If your family is anything like mine,
subtract the home remodeling insanity that couldn’t end any faster than if it ended yesterday, this summer is not going so smoothly. When it began I had high hopes of play dates for my neurotypical kiddos while managing my special one. I haven’t had many of those, but with one month left filled with attempts to make the most of the summer break, I’ve come up with some of my own helpful hints that I pray help us happily get through…in tact.
1) Communicate: The needs of your family, as unique as they are, are not understood by all. In fact, many times, we are the ones perplexed. Still, the subtle nuances of what makes a time successful or less than enjoyable for all involved should be explained. At the very least, make an effort to foretell what may make or break an outing with other families. This way, if a quick get away is warranted, no feelings are hurt. Most people will understand. If they don’t…well, that’s a whole other post.
2) Enlist some help: Maybe the outings don’t involve other families, but you’re wanting to manage your own family adventure. Enlist some help! Look around, there may be one or more adults who will want to tag along. You can’t go wrong with additional arms and eyes. Find times that are convenient for your ‘helpers’. Making this as convenient for them as possible is key in gaining their help at another future time.
3) Consider your child’s peers: Have you noticed any peers that your special kiddo can manage around? This includes typical and not-so-typical kiddos…What about typical peers or slightly older peers that can tag along as helpers? Don’t hesitate to look in that direction. Obviously, this will need to be a fairly responsible, mature or otherwise ‘good’ peer that doesn’t create more work for you. If your helper is substantially older, like an older neighborhood teenager, you might consider payment as a parent helper.
4) Have a backup plan: Adventures can also stretch the boundaries of what makes your special kiddo comfortable. This can either be a good introduction to new places and faces that your kiddo may come to love or, many times, it won’t be. Have a backup plan of a more familiar scene. Maybe the backup plan includes taking your kiddo to a family member or scrapping the day’s events all together. Just have a back up plan.
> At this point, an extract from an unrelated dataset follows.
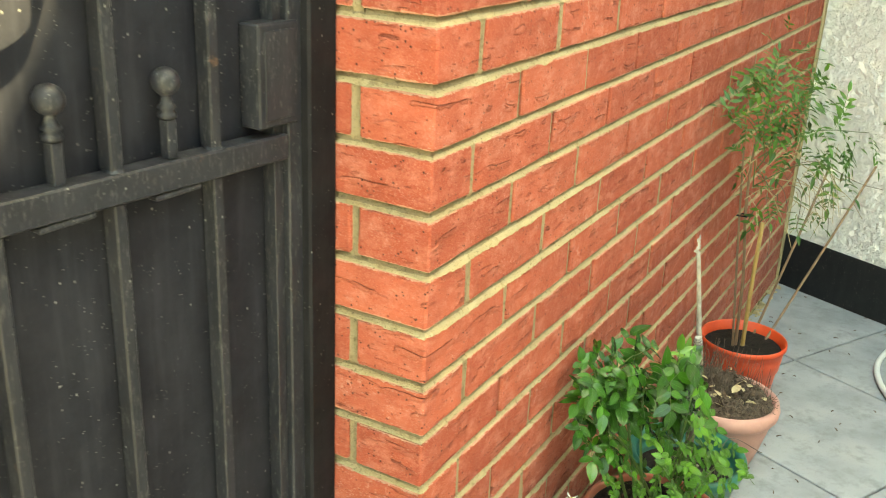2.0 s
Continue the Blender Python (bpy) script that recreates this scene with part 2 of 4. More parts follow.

5) Bring along entertainment: Yet another post will be a soap box of mine…the ‘experts’ telling us not to allow our kiddos to watch too much TV, videos, have too much computer time, etc. But…our kiddos are different (again another post – another time). A smart phone is a saving grace! It doesn’t have to be yours. Use a friend’s smart phone (Droid / iPhone), an iPad, or use WiFi access with a laptop or design your outing around places that have these. Bring games, cards, books, favored toys, calming light toys. Our ‘diaper bags’, long gone from infancy have turned into a back of “Special Tricks”. Keep them with you!
6) Use a picture schedule: You are changing the routine and adding a new element. Give your child an idea that although this is a change, the return to a “normal” routine will follow. You can reinforce this with the photo of the next ‘normal’ event in line below your adventure.
7) Consider a social story: If you are used to writing your own social stories, this is another time to develop one and review it with your child with enough time for a clear understanding to be absorbed. If this is unfamiliar territory for you, ask your child’s teacher (if you have a good relationship with the teacher in the off times) or look at books that can help you achieve the proper social story for your child’s development level.
8 ) Use Rewards: If there ever is a time to use a reward system, this is it. Summer provides a whole set of challenges for a child with special needs. The lack of routine, no matter how much we try to develop one, is difficult enough. Children with developmental delays or other neurological conditions may not be able to understand what a ‘summer break’ truly is. Making rewards throughout the day (whether on adventure or not) helps…everyone. When on an adventure, make sure you reinforce what your child is “working for” or “working towards” and be SURE to follow through on your end as soon as possible. After all, he worked very, very hard.
9) Stay at home: Yes, that’s right. At home. Where your child is most likely most comfortable. Have friends come to your home where your child can easily disappear into another room or space that helps bring calm. Have something different to do at different times of the day. Right now, my children are know that at some point in the day we’ll be filling up the small swimming pool for splash time. It’s not ideal, it’s a very small ‘kiddy’ or ‘baby’ pool, but, the kids play and have fun. It’s a routine and adventure in our own front yard…and many times, we invite friends to come join us for an hour.
10) Go with the flow: Be prepared that no matter how many preparations you make, the outing, gathering or other summer adventure may fail miserably…yet, it’s not a failure. You’ve learned from it. You know what you can do better, think through more thoroughly. You have also stretched your special kiddo’s comfort zone, leaving the next time to be less traumatic and you more prepared.
These are just my quick tips. What adjustments have you made? What have your summer experiences been thus far?